Additionally, companies may be offered tax holidays, where upon establishing themselves in a zone,
they are granted a period of lower taxation.
The
creation of special economic zones by the host country may be motivated by the
desire to attract foreign direct investment (FDI). The
benefits a company gains by being in a special economic zone may mean that it
can produce and trade goods at a lower price, aimed at being globally
competitive. In some countries, the zones have been criticized for being little
more than labour camps, with workers denied
fundamental labour rights.
Definition
The
definition of an SEZ is determined individually by each country. According to
the World Bank in 2008, the modern-day special economic zone
typically includes a "geographically limited area, usually physically
secured (fenced-in); single management or administration; eligibility for
benefits based upon physical location within the zone; separate customs area
(duty-free benefits) and streamlined procedures.
History
Free
zones and entrecote have been used for centuries to
guarantee free storage and exchange along trade routes. Modern SEZs appeared
from the late-1950s in industrial countries. The first was in Shannon Airport in Clare, Ireland. From the 1970s onward, zones
providing labour-intensive manufacturing have been established, starting
in Latin America and East Asia. The first in China following the opening of China
in 1979 by Deng Xiaoping was the Shenzhen Special Economic Zone,
which encouraged foreign investment and simultaneously accelerated
industrialization in this region. These zones attracted investment from
multinational corporations.
SEZs
were introduced to India in 2000, following the already
successful SEZ model used in China.

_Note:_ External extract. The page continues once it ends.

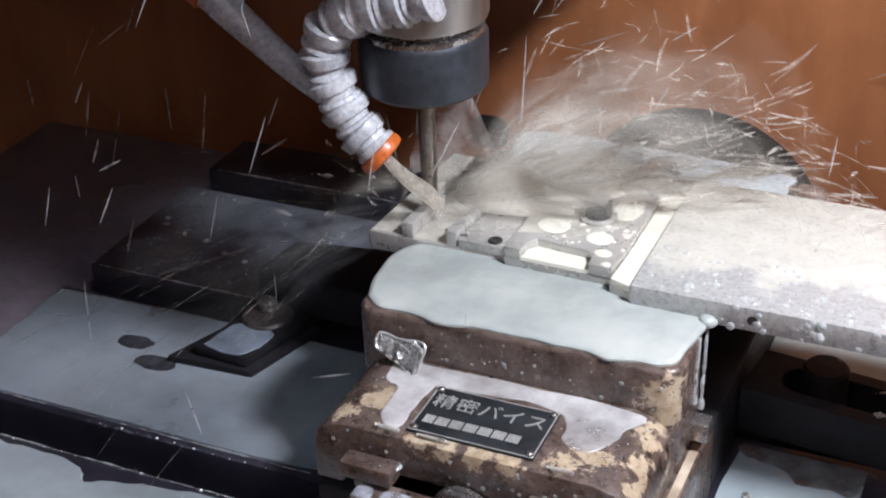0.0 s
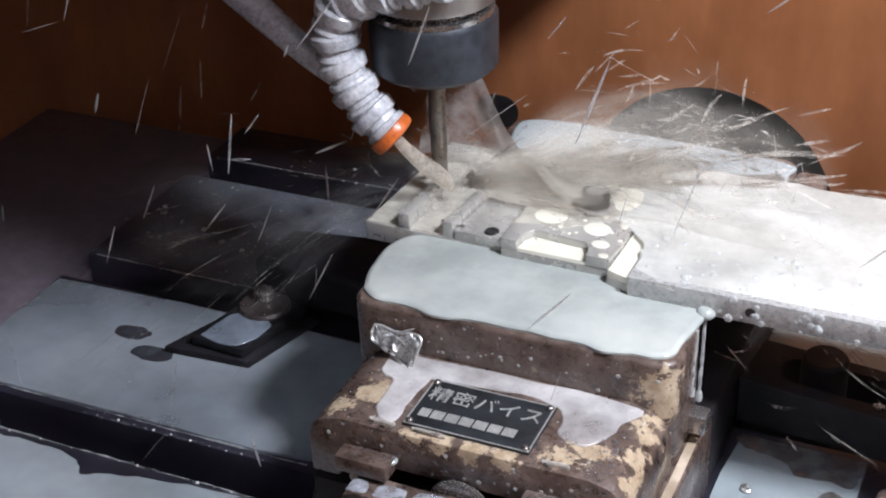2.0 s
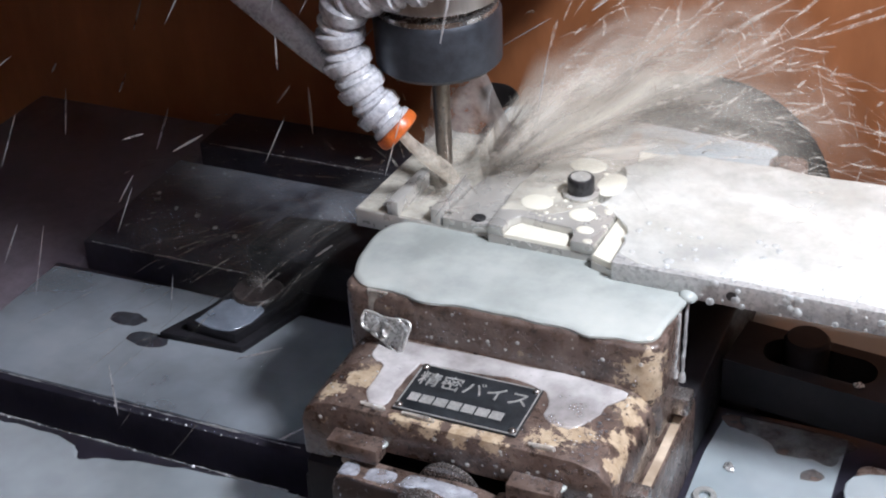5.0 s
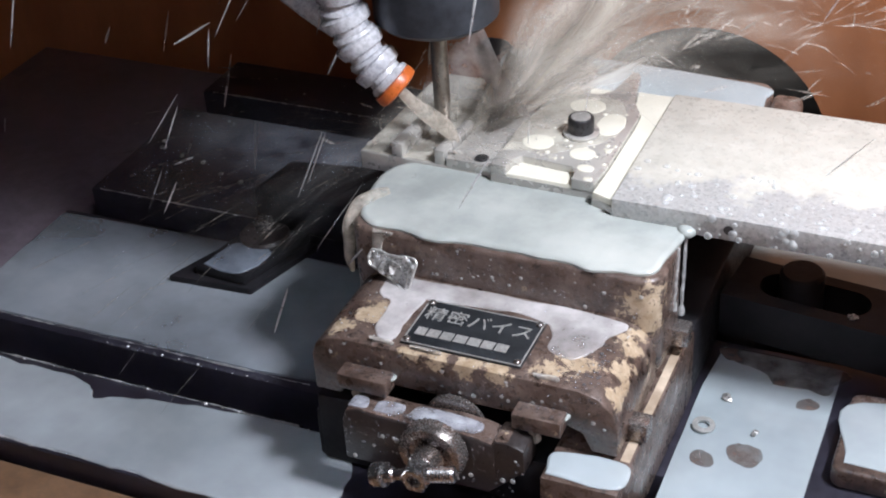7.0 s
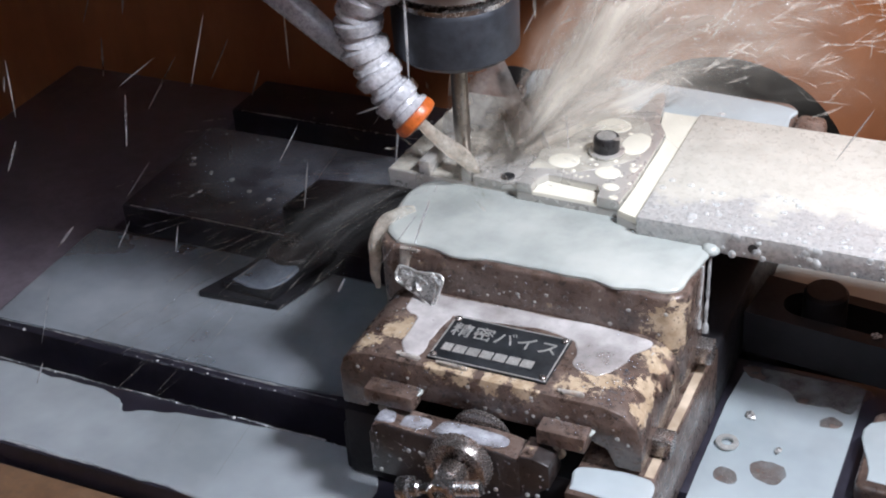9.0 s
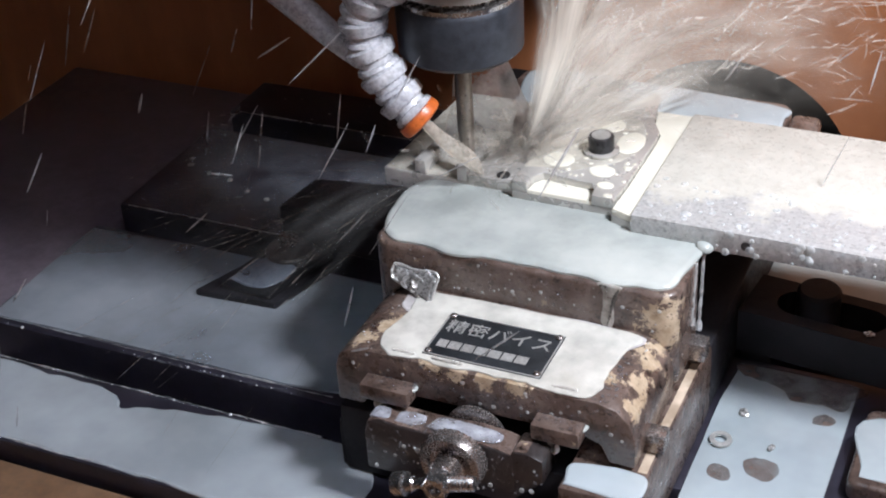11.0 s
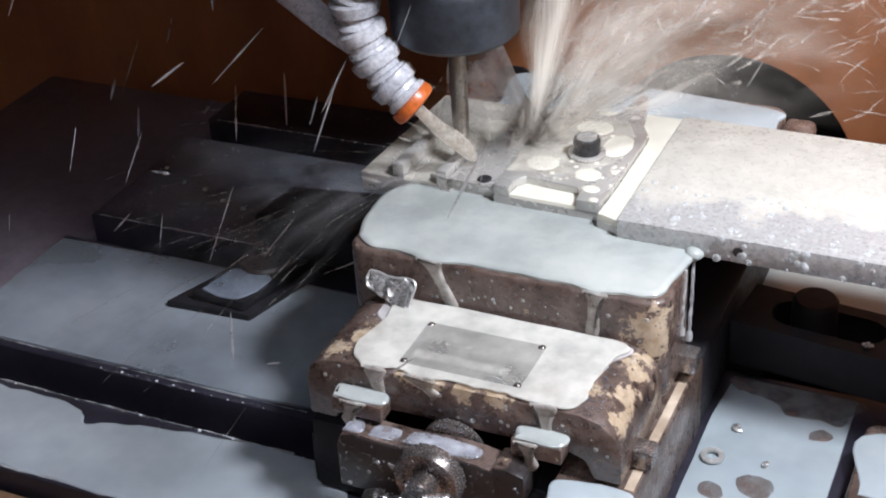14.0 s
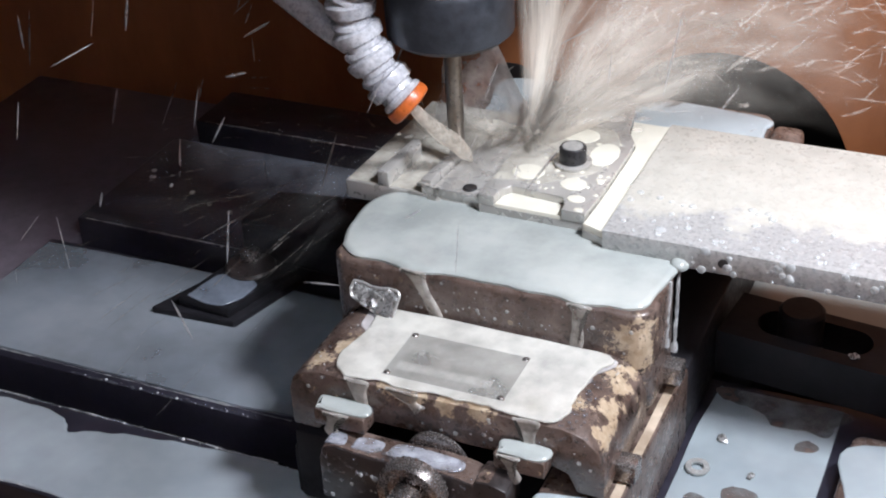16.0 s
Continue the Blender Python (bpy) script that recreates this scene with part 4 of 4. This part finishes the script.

Prior to their introduction, India relied
on export processing zones (EPZs)
which failed to make an impact on foreign investors. By 2005, all EPZs had been
converted to SEZs. As of 2017, there are 221 SEZs in operation, with a further
194 approved for 2018. For developers to establish an SEZ in India,
applications can be made to the Indian Board of Approval. Companies, partner
firms, and individuals may also apply by completing Form-A which is available
on the Department of Commerce's website. There are four types of SEZs in India,
which are categorised according to size: Multi-sector (1,000+ hectares);
Sector-specific (100+ hectares); Free Trade & Warehousing Zone (FTWZ) (40+
hectares); and Tech, handicraft, non-conventional energy, gems & jewellery.